Data science critical for success, but enterprises slow to respond
New research by Continuum Analytics finds that 96 percent of data science and analytics decision-makers agree that data science is critical to the success of their business, yet a whopping 22 percent are failing to make full use of the data available. The research, conducted by the independent research firm Vanson Bourne, surveyed 200 data science and analytics decision-makers at U.S. organizations of all sizes and industries, to examine the state of open data science in the enterprise. Continuum Analytics also surveyed more than 500 data scientists to uncover similarities and disparities between the two groups. Topics ranged from the value of data science, challenges around adoption and how data science is being utilized in the enterprise.

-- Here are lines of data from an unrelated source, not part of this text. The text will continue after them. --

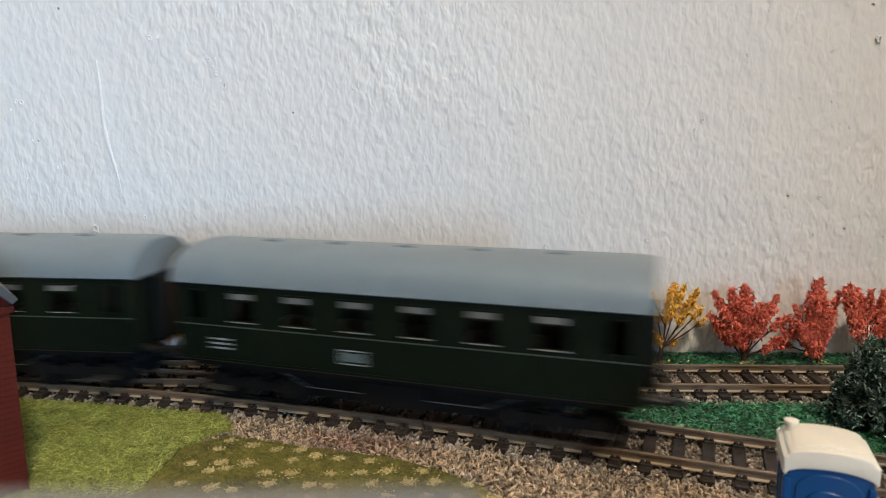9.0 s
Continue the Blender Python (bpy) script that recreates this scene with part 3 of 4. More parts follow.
    tree(49.1, 217.0, (-0.2, 3.1), [
        (-1.5, 3.8, -15.1, 21.6, .75, 0.7), (-1.2, 3.8, -14.2, 22.6, .35, 1.2), (-0.9, 3.8, -12.0, 23.5, .92, 0.4), (-0.9, 3.8, -7.8, 22.5, .60, 0.8), (-0.9, 3.8, -10.2, 18.2, .35, 1.2),
        (-0.3, 3.8, -5.6, 25.4, .55, 0.9), (-0.2, 3.8, -3.7, 20.2, .35, 1.1), (0.1, 3.8, 2.7, 26.0, .40, 1.7), (0.3, 3.8, 4.6, 25.7, .50, 1.6), (0.4, 3.8, 7.7, 21.4, .45, 2.0),
        (0.6, 3.8, 9.0, 14.6, .55, 1.6), (-0.3, 1.4, -0.9, 6.8, 0, 2.2), (-0.7, 3.1, -4.9, 10.5, .25, 1.4), (0.1, 3.8, 1.0, 19.8, .40, 1.5), (0.3, 3.8, 3.4, 15.1, .35, 1.5)], M_yellow, YEL)
    tree(72.7, 217.0, (1.1, 6.4), [
        (0.8, 6.4, -17.0, 26.3, .35, 1.5), (0.7, 6.3, -15.3, 22.7, .30, 1.6), (0.9, 6.4, -13.3, 28.3, .55, 0.7), (1.0, 6.4, -10.3, 25.0, .45, 0.9), (-2.9, 24.2, -8.5, 27.6, .10, 0.8),
        (1.8, 13.0, -6.3, 28.7, .75, 0.7), (1.2, 6.4, -2.6, 24.2, .50, 1.0), (1.3, 6.4, 2.5, 26.2, .45, 1.1), (1.4, 6.4, 5.1, 26.8, .45, 1.4), (1.6, 6.4, 7.3, 26.8, .50, 1.5),
        (1.7, 6.4, 11.5, 26.4, .55, 1.2), (1.8, 6.4, 9.7, 22.8, .50, 1.4), (2.1, 6.3, 14.7, 18.8, .78, 1.4), (2.0, 6.1, 13.6, 15.9, .85, 0.6), (1.8, 6.1, 6.5, 7.9, .50, 0.6),
        (0.8, 6.3, -7.6, 12.7, .30, 1.2), (0.9, 6.4, -2.7, 11.0, .15, 1.2), (0.7, 6.3, -12.0, 18.1, .35, 1.4)], M_yellow, YEL)
    tree(101.2, 216.0, (-0.2, 2.8), [
        (-0.5, 2.8, -10.7, 24.8, .50, 1.2), (-0.7, 2.8, -11.5, 16.7, .45, 1.7), (-0.7, 2.8, -8.5, 19.3, .40, 2.1), (-0.4, 2.8, -5.1, 25.0, .45, 2.0), (-0.2, 2.8, -0.0, 26.0, .45, 2.2),
        (-0.2, 2.8, -1.7, 20.5, .40, 2.4), (-0.0, 2.8, 3.3, 21.1, .45, 2.1), (0.2, 2.8, 10.7, 23.6, .60, 1.6), (0.2, 2.8, 7.6, 17.8, .50, 1.7), (0.4, 2.8, 13.1, 16.2, .65, 1.6),
        (0.4, 2.8, 12.0, 10.0, .50, 1.3), (0.2, 2.8, 8.4, 6.7, .60, 0.7), (-0.7, 2.8, -7.5, 12.1, .45, 1.6), (0.7, 2.8, 15.8, 6.3, .75, 0.7), (-0.3, 2.8, -2.0, 10.7, .40, 1.3),
        (-0.4, 2.8, -5.8, 16.0, .40, 2.1)], M_red, CRI, fat=1.5)
    tree(126.1, 215.5, (-0.3, 3.1), [
        (-0.6, 3.1, -4.3, 28.5, .30, 1.6), (-0.3, 3.1, -1.4, 28.1, .30, 1.7), (-0.0, 3.1, 0.3, 29.1, .50, 0.7), (-0.6, 3.1, -4.6, 23.7, .25, 2.0), (-0.2, 3.1, 0.0, 21.7, .25, 1.7),
        (0.2, 3.1, 5.8, 23.9, .50, 1.0), (0.1, 3.1, 3.0, 18.1, .35, 1.5), (-1.0, 3.4, -9.9, 20.5, .75, 0.6), (-1.1, 3.4, -11.1, 15.6, .40, 1.8), (-1.0, 3.4, -7.2, 13.7, .30, 2.1),
        (-0.9, 3.4, -5.8, 9.7, .15, 2.1), (-1.3, 3.4, -13.7, 12.7, .65, 1.1), (-0.4, 2.4, -0.7, 7.7, 0, 1.7), (-1.3, 3.4, -15.9, 8.0, .75, 0.8), (-0.3, 3.1, -2.0, 15.9, .20, 2.1)], M_red, CRI, fat=1.5)
    tree(143.6, 216.0, (-0.3, 1.8), [
        (-1.9, 3.1, -11.6, 26.7, .30, 0.9), (-1.6, 3.1, -10.1, 27.3, .35, 1.2), (-1.2, 3.1, -6.9, 26.3, .40, 1.1), (-1.6, 3.1, -7.2, 17.3, .20, 1.2), (-0.8, 3.1, -1.8, 24.8, .60, 1.1),
        (-0.3, 3.1, 2.5, 24.0, .60, 1.7), (0.0, 3.1, 3.1, 14.3, .35, 2.0), (0.1, 2.8, 3.0, 9.0, .25, 1.8), (-0.8, 1.8, -1.2, 5.8, 0, 1.7), (0.4, 3.1, 7.1, 18.8, .45, 2.0),
        (-0.3, 3.1, 0.8, 18.5, .70, 0.7), (-1.6, 3.1, -4.8, 10.4, .20, 1.1)], M_red, CRI, fat=1.5)


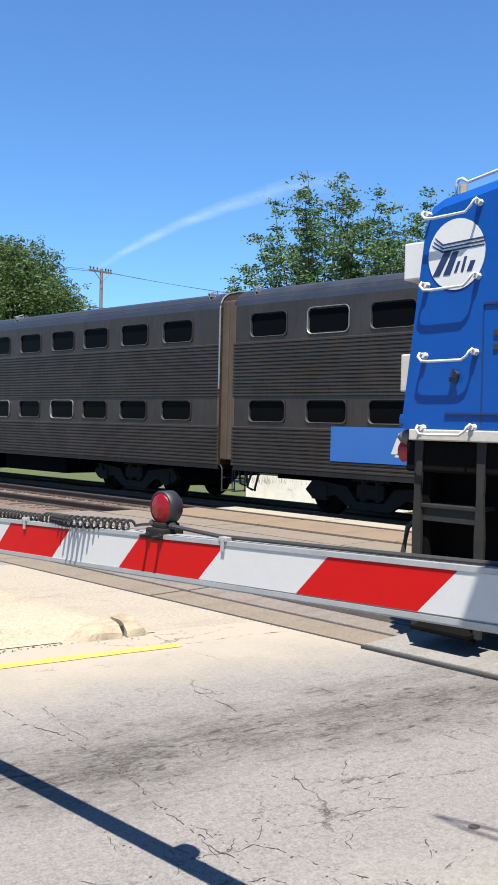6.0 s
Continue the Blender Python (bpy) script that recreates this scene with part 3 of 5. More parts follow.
def white_marks(parent, x, y_mid, z_mid, w, h):
    """The sign's mark as plain slanted shapes."""
    bm = bmesh.new()
    rr = ((-0.26, 0.10, 1.0), (-0.17, 0.06, 0.8), (-0.10, 0.06, 1.0), (0.0, 0.05, 0.62), (0.07, 0.05, 0.62), (0.14, 0.04, 0.8), (0.21, 0.04, 0.55), (0.27, 0.04, 0.6))
    for c, ww, hh in rr:
        lean = 0.05 * w * hh
        y0, y1 = -c * w - ww * w * 0.42, -c * w + ww * w * 0.42
        z0, z1 = -h * 0.22, -h * 0.22 + h * 0.58 * hh
        pts = [(y0 + lean, z0), (y1 + lean, z0), (y1 - lean, z1), (y0 - lean, z1)]
        prism(bm, [(y_mid + p, z_mid + q) for p, q in pts], "x", x - 0.004, x)
        part("mark_stroke", bm, M_WHITE, parent)
        bm = bmesh.new()
    prism(bm, [(y_mid + p, z_mid + q) for p, q in ((0.30 * w, -h * 0.30), (-0.38 * w, -h * 0.30), (-0.32 * w, -h * 0.24), (0.29 * w, -h * 0.24))], "x", x - 0.004, x)
    return part("mark_underline", bm, M_WHITE, parent, "white underline of the slanted mark")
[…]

Key takeaways and findings from the research include:
- The benefits of data science in the enterprise are undisputed; 73 percent of respondents ranked it as one of the top three most valuable technologies they use. Conversely, findings show that a disparity exists between understanding the impact of data science and executing it in the enterprise – 62 percent said data science is used at least on a weekly basis, but just 31 percent of that group are using it daily.
- When comparing the beliefs of executives/IT managers with data scientists, nearly all respondents from both groups agree on the critical impact of data science in the enterprise. However, a divide exists around where companies are in the data science lifecycle. Just 24 percent of data scientists feel their companies have reached the “teen” stage – developed enough to hold its own with room to mature – as opposed to the 40 percent of executives who feel confident they have arrived at this stage of development.

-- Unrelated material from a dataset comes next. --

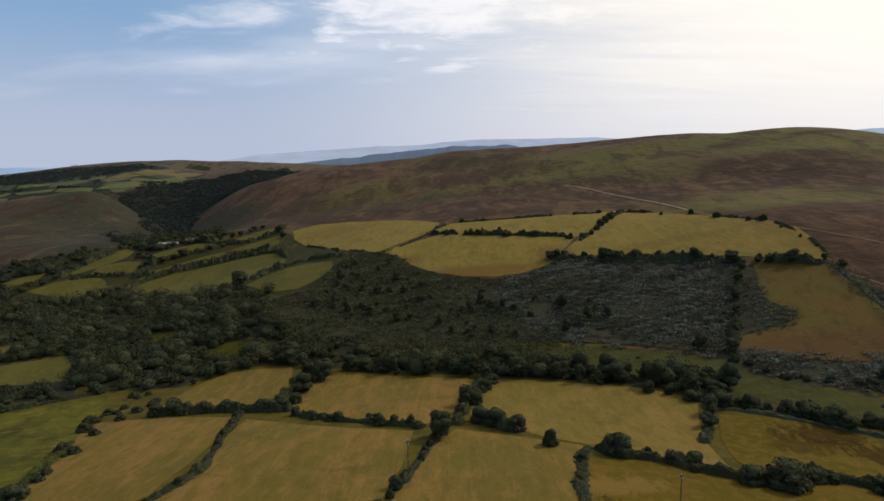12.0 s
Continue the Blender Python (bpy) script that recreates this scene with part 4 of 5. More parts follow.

- Despite the benefits offered by data science, 22 percent of enterprise respondents report that their teams are failing to use the data to its potential. What’s more, 14 percent use data science very minimally or not at all, due to three primary adoption barriers: executive teams that are satisfied with the status quo (38 percent), a struggle to calculate ROI (27 percent) and budgetary restrictions (24 percent).

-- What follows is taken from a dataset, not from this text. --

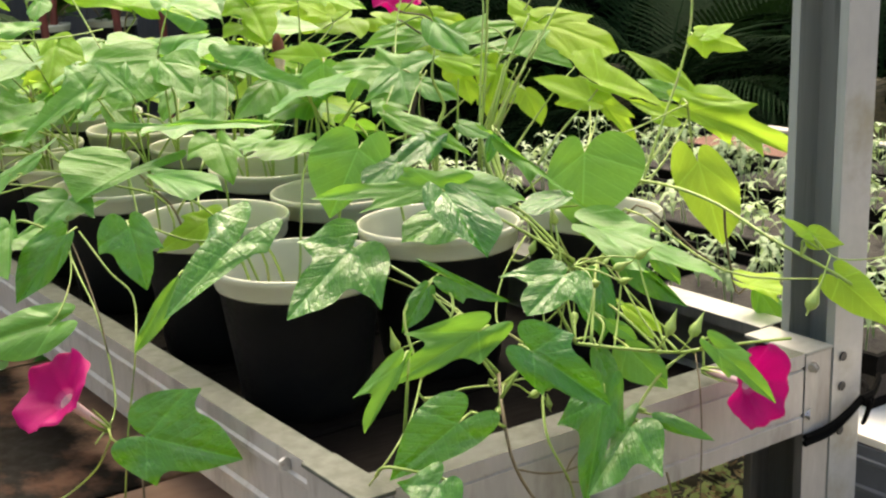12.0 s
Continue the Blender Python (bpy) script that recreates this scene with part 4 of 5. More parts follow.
lobed_leaf((0.251, -0.050, 0.726), (0.233, -0.090, 0.687), (0.214, -0.040, 0.718), (0.288, -0.101, 0.702), 'L', LEAF_DARK)
lobed_leaf((0.094, -0.020, 0.855), (0.029, -0.001, 0.810), (0.074, 0.002, 0.875), (0.114, -0.039, 0.843), 'C', LEAF_DARK)
lobed_leaf((0.049, -0.050, 0.817), (-0.011, -0.064, 0.780), (0.017, -0.031, 0.818), (0.039, -0.086, 0.785), 'T', LEAF_DARK)
lobed_leaf((-0.091, 0.280, 0.795), (-0.013, 0.217, 0.769), (-0.093, 0.258, 0.748), (-0.032, 0.264, 0.839), 'L', LEAF_DARK, False)
lobed_leaf((0.561, 0.330, 1.002), (0.530, 0.303, 0.905), (0.513, 0.348, 0.977), (0.625, 0.282, 0.988), 'C', LEAF)
lobed_leaf((0.473, 0.360, 1.009), (0.512, 0.241, 0.933), (0.458, 0.388, 1.025), (0.463, 0.324, 0.976), 'T', LEAF)
lobed_leaf((0.470, 0.200, 0.937), (0.515, 0.041, 0.897), (0.536, 0.170, 0.935), (0.449, 0.092, 0.904), 'T', LEAF)
lobed_leaf((0.523, 0.220, 0.902), (0.574, 0.152, 0.829), (0.518, 0.203, 0.860), (0.545, 0.193, 0.876), 'H', LEAF_DARK)
lobed_leaf((0.681, 0.150, 0.838), (0.719, 0.061, 0.817), (0.678, 0.099, 0.823), (0.735, 0.140, 0.841), 'T', LEAF_PALE)
lobed_leaf((0.703, 0.150, 0.826), (0.714, 0.120, 0.778), (0.690, 0.147, 0.802), (0.725, 0.126, 0.806), 'H', LEAF)
lobed_leaf((0.366, 0.050, 0.899), (0.384, 0.007, 0.873), (0.362, 0.033, 0.884), (0.384, 0.031, 0.892), 'N', LEAF_PALE)
lobed_leaf((0.848, 0.400, 0.942), (0.844, 0.345, 0.825), (0.810, 0.414, 0.921), (0.888, 0.356, 0.905), 'C', LEAF_PALE)
lobed_leaf((1.061, 0.620, 0.999), (1.010, 0.741, 1.072), (1.007, 0.662, 1.009), (1.070, 0.664, 1.037), 'L', LEAF_PALE)
lobed_leaf((0.851, 0.420, 1.018), (0.981, 0.301, 0.944), (0.935, 0.367, 1.020), (0.887, 0.372, 0.967), 'T', LEAF_PALE)
lobed_leaf((0.978, 0.520, 0.998), (1.007, 0.412, 0.926), (1.052, 0.479, 0.998), (0.966, 0.477, 0.959), 'L', LEAF_PALE)
lobed_leaf((0.787, 0.550, 1.050), (0.854, 0.466, 1.013), (0.821, 0.589, 1.095), (0.809, 0.507, 1.026), 'L', LEAF_PALE)
lobed_leaf((0.799, 0.700, 1.136), (0.875, 0.600, 1.091), (0.812, 0.600, 1.064), (0.880, 0.666, 1.144), 'L', LEAF_PALE)
lobed_leaf((0.807, 0.710, 1.135), (0.770, 0.753, 1.152), (0.796, 0.765, 1.173), (0.774, 0.717, 1.127), 'H', LEAF_PALE)
lobed_leaf((0.803, 0.560, 1.021), (0.829, 0.513, 0.958), (0.802, 0.547, 0.992), (0.839, 0.525, 0.996), 'L', LEAF_PALE)
lobed_leaf((0.773, 0.550, 1.029), (0.716, 0.623, 1.061), (0.719, 0.576, 1.027), (0.781, 0.589, 1.063), 'L', LEAF_PALE)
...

While obstacles persist, an increasingly data-driven world calls for data science teams in the enterprise – it’s not a one-person job. Though 89 percent of organizations have at least one data scientist, less than half have data science teams. Findings revealed that 69 percent of respondents associate open data science with collaboration, proving that teamwork is essential to exploit the power of the data, requiring a combination of skills best tackled by a strong team.
“Our research shows that data science is no longer just for competitive advantage; it needs to be infused into day-to-day operations to maximize the value of data,” says Continuum Analytics Executive Vice President Michele Chambers. “Data science is business and the best run businesses run open data science.”